The skeptic, however, looks at it like this: If it seems bad to kill my own child, I need to ask for an explanation–and refuse to comply until I get it. If I’m going to commit an atrocity, I think it’s fair to at least ask to know why I’m being asked to commit it. To you and I, that’s reasonable. The idea anyone would object to it is mystifying.

However, the theist sees this as presumptuous and arrogant. I will admit there may be some good reason I hadn’t thought of that would get me to comply; but I can’t say I’m “taking responsibility for my actions” if I’m simply deferring to a fiat-style command with no personal understanding of what I’m doing. In no other context, outside religion, would either the theist or the atheist consider that a description of “being responsible.”
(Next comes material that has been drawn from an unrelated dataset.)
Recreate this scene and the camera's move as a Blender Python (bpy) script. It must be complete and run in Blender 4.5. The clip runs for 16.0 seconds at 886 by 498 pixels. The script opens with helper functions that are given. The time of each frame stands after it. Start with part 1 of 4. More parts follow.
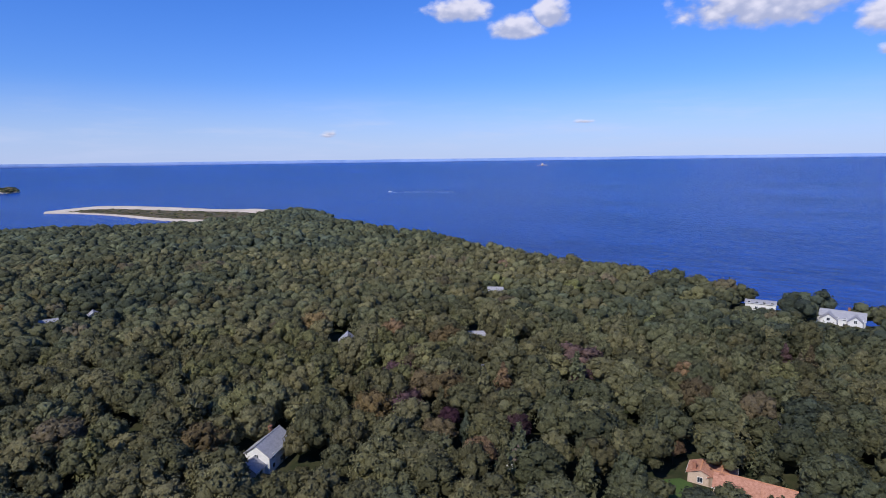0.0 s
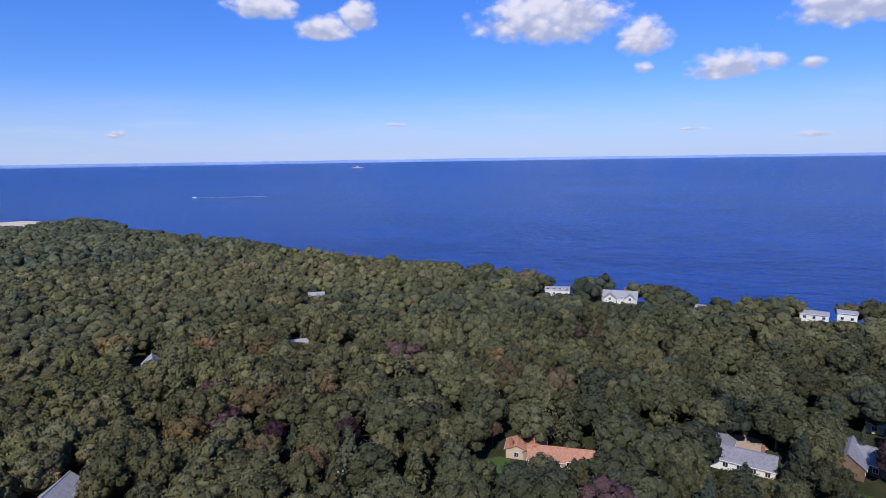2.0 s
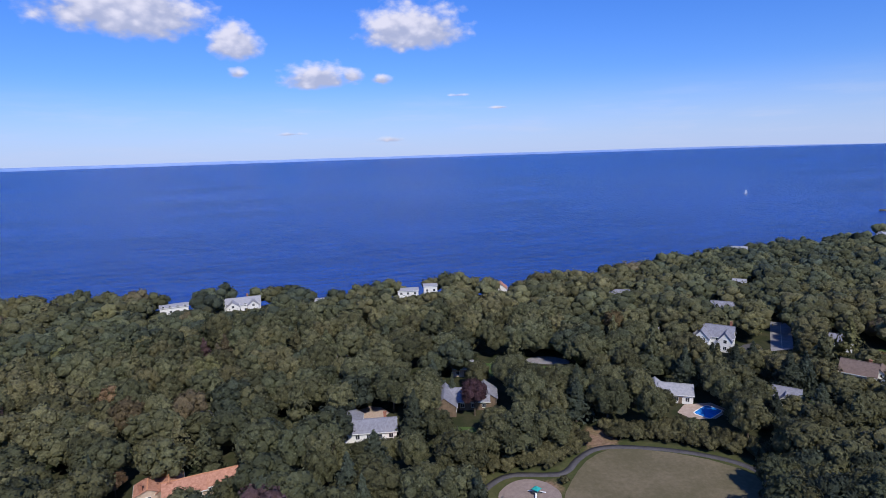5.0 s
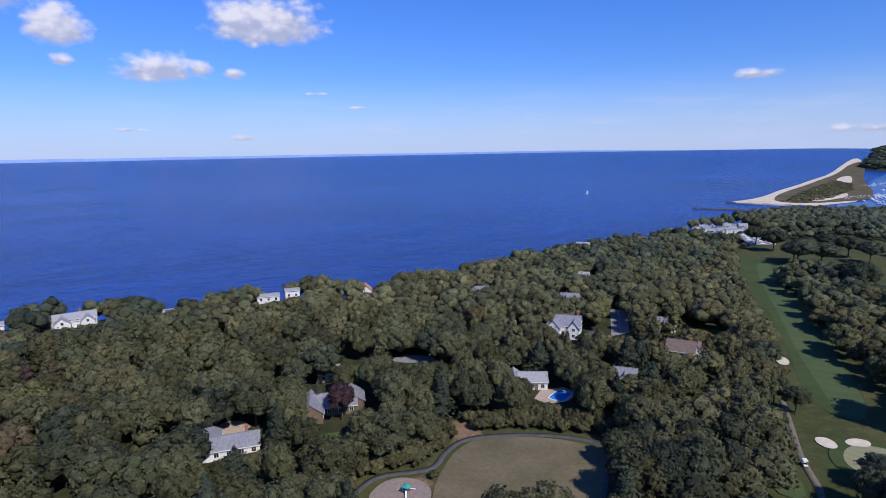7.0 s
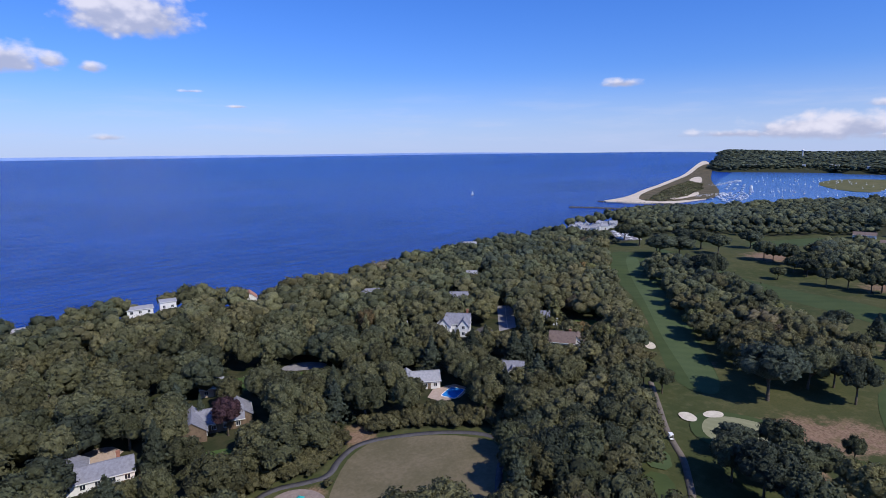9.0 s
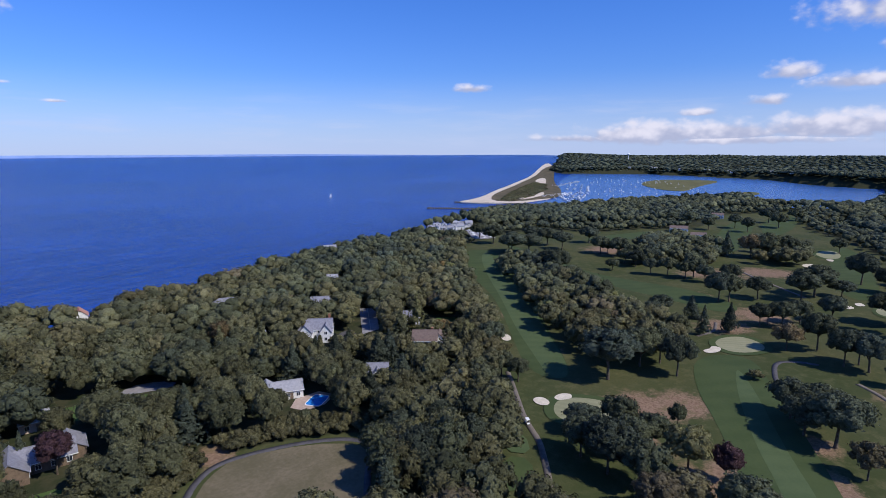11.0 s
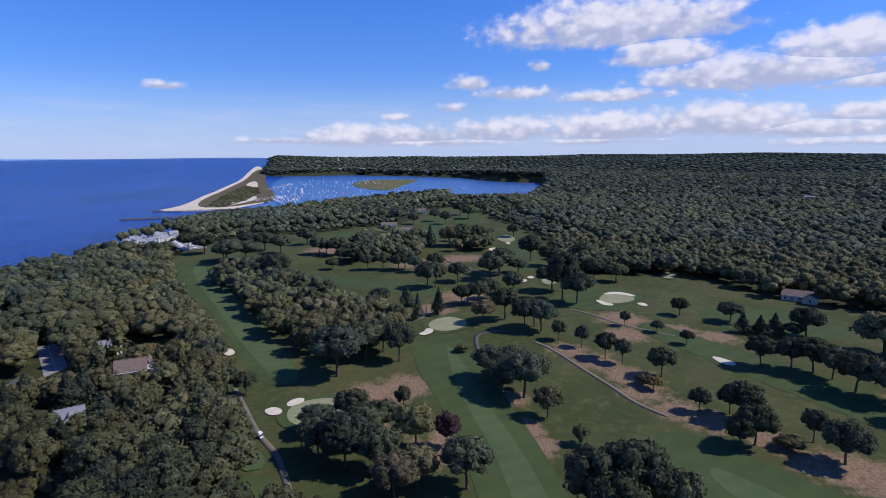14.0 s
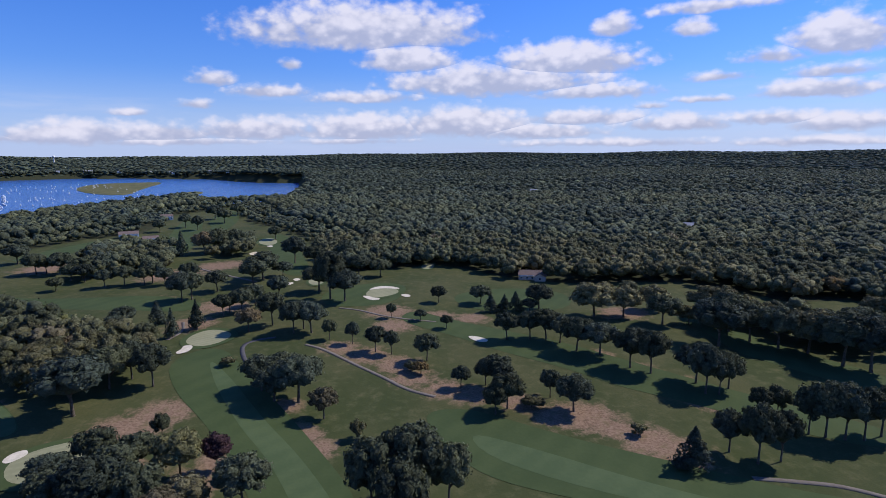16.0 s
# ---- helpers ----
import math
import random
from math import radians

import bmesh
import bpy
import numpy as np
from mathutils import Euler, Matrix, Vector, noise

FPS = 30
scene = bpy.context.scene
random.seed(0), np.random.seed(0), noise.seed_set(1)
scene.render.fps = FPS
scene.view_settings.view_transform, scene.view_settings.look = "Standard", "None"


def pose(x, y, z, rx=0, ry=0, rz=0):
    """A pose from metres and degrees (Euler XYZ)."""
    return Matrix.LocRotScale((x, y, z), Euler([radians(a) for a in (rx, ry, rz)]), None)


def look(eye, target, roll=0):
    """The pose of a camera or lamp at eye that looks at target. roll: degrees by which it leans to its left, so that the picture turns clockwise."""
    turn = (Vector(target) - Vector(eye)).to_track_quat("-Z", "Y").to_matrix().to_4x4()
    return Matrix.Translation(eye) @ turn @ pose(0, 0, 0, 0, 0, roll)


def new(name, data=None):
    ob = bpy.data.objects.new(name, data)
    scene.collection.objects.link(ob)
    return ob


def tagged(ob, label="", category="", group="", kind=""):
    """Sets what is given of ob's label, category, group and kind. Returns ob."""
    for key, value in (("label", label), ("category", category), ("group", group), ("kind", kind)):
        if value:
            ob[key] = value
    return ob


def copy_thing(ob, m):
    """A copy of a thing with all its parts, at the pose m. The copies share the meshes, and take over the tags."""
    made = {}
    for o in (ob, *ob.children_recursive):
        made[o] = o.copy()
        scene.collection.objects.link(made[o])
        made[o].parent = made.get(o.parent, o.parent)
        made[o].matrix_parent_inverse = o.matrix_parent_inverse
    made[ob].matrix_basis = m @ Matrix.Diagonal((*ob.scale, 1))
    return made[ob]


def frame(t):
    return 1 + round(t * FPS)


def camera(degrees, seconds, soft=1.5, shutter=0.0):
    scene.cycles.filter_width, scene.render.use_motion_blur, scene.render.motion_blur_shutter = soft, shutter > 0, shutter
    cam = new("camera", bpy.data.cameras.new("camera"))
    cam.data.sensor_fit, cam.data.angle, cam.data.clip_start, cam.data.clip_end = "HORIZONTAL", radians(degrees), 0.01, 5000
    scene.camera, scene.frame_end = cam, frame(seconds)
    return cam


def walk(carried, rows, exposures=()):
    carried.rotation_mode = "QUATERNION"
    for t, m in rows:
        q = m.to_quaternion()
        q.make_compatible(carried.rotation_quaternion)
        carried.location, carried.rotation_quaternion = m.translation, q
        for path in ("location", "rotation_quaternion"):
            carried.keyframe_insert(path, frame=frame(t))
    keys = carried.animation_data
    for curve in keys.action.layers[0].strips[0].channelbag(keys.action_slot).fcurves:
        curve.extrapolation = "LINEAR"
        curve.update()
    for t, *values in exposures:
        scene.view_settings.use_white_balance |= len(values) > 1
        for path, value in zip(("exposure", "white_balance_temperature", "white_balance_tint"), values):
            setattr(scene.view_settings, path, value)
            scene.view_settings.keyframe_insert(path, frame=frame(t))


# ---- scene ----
cam = camera(75.9, 16.0, 0.5)

# seconds, heading (clockwise from +y), pitch, lean; the camera hangs at one spot and turns
EYE = (0.0, 0.0, 107.0)
TURNS = [
    (0, -39.23, -9.0, -0.75),
    (0.5, -34.25, -9.06, -0.70),
    (1, -29.08, -9.04, -0.70),
    (1.5, -24.79, -9.0, -0.86),
    (2, -20.96, -9.0, -0.88),
    (2.5, -16.63, -9.00, -0.95),
    (3, -11.04, -8.99, -1.10),
    (3.5, -2.47, -9.13, -1.30),
    (4, 5.52, -9.27, -1.44),
    (4.5, 10.96, -9.34, -1.72),
    (5, 16.74, -9.43, -1.85),
    (5.2, 19.14, -9.47, -1.91),
    (7.3, 32.15, -9.67, -0.98),
    (7.5, 33.35, -9.67, -0.98),
    (8, 36.56, -9.67, -1.00),
    (8.5, 38.62, -9.69, -0.82),
    (9, 41.88, -9.68, -0.77),
    (9.2, 43.77, -9.65, -0.96),
    (11.3, 57.96, -9.62, -0.27),
    (11.5, 59.33, -9.62, -0.27),
    (12, 63.39, -9.63, -0.34),
    (12.5, 67.99, -9.63, -0.50),
    (13, 73.40, -9.64, -0.67),
    (13.5, 79.07, -9.63, -0.65),
    (14, 84.24, -9.66, -0.70),
    (14.5, 89.80, -9.75, -0.70),
    (15, 96.41, -9.93, -0.90),
    (15.5, 101.94, -10.02, -0.92),
    (16, 107.99, -9.97, -0.62),
]


def heading(a, p, r):
    a, p = radians(a), radians(p)
    way = Vector((math.sin(a) * math.cos(p), math.cos(a) * math.cos(p), math.sin(p)))
    return look(EYE, Vector(EYE) + way * 100, r)


walk(cam, [(t, heading(a, p, r)) for t, a, p, r in TURNS], exposures=[(0, 0.0), (5, 0.0), (16, 0.0)])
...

So, in Christianity, if you want to take real responsibility for your actions, by understanding thoroughly what you’re doing, you end up being labeled someone who “does what he wants” because he doesn’t like responsibility–you refuse to own up to your “responsibility to god.”

Summary
In the end, I added notes about what I posted previously–that the doctrine of total depravity makes it more “sensible” to trust people who say you can’t trust them, than people who consider themselves and others fairly trustworthy. And I noted how in the post on hymns, the idea of a brutal human sacrifice is trotted out as an example of unmatched love and mercy. Ultimately I ended the exchange with this thought:

What would it take to screw a person’s head on this “wrongly”? I submit it takes the first several years of their life spent in a Sunday School with mom and/or dad endorsing the entire process.